A woman, who fell and was injured while working in a gift shop, and her husband appealed from a trial court judgment that her employer's general liability insurance was not available to them for recovery of damages by virtue of the following exclusion:
"This insurance does not apply to bodily injury to any employee of the insured arising out of and in the course of his (her) employment by the insured or to any obligation of the insured to indemnify another because of the damage arising out of such injury."
The claimants argued that the employer, by failure to carry workers compensation insurance, waived the exclusive remedy afforded by the Pennsylvania Workers Compensation Act...."and have thereby exposed themselves and their general liability carrier....to private claims for damages." They relied on Harleysville v. Wozniak, Pa. Super., 500 A.2d 872 (1985) in support of their contention that the general liability insurance was applicable.
The appeal court noted that the cited case affirmed the applicability of "no-fault" automobile insurance to an employee who was injured while driving a vehicle owned by his employer. The Pennsylvania No-Fault Motor Vehicle Insurance Act made provision for payment of basic benefits in such circumstances if the employer did not carry workers compensation insurance.
The court rejected the claimants' argument forthrightly. It found it extremely unreasonable to equate, in the face of the absence of workers compensation insurance, no-fault auto insurance, under which provision is specifically made for coverage of an employee, and general liability insurance, under which on-the-job injuries are specifically excluded.

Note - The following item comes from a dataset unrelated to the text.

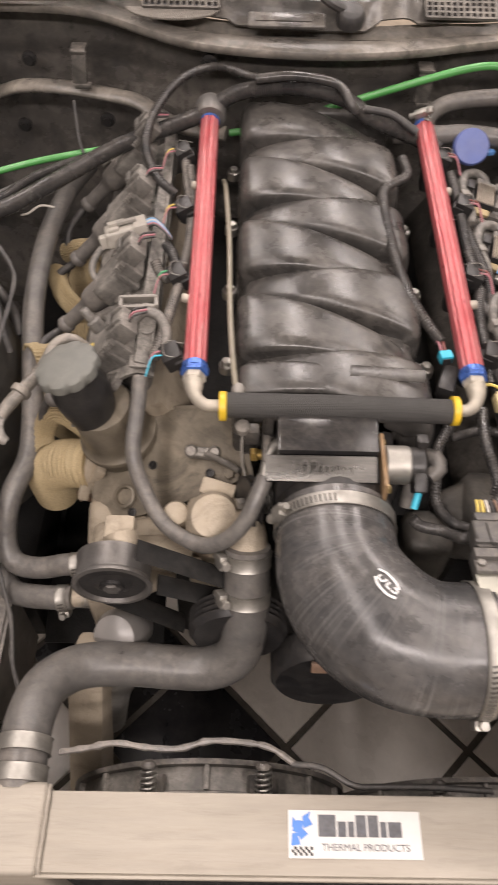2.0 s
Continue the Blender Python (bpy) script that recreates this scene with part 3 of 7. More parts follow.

For this reason and its finding that the general liability exclusionary language was not void as against public policy, the court concluded that the employer's general liability insurance was not available to the claimants. It made clear, however, that its decision did not preclude them "from seeking damages directly from the employer...."
The judgment of the trial court was affirmed. General liability insurance could not be allowed as a substitute for workers compensation insurance.
(INMAN ET VIR, Appellants v. NATIONWIDE MUTUAL INSURANCE COMPANY ET AL, Appellees. Pennsylvania Superior Court. No. 03603 Philadelphia 1993. May 9, 1994. CCH 1994 Fire and Casualty Cases, Paragraph 4795.)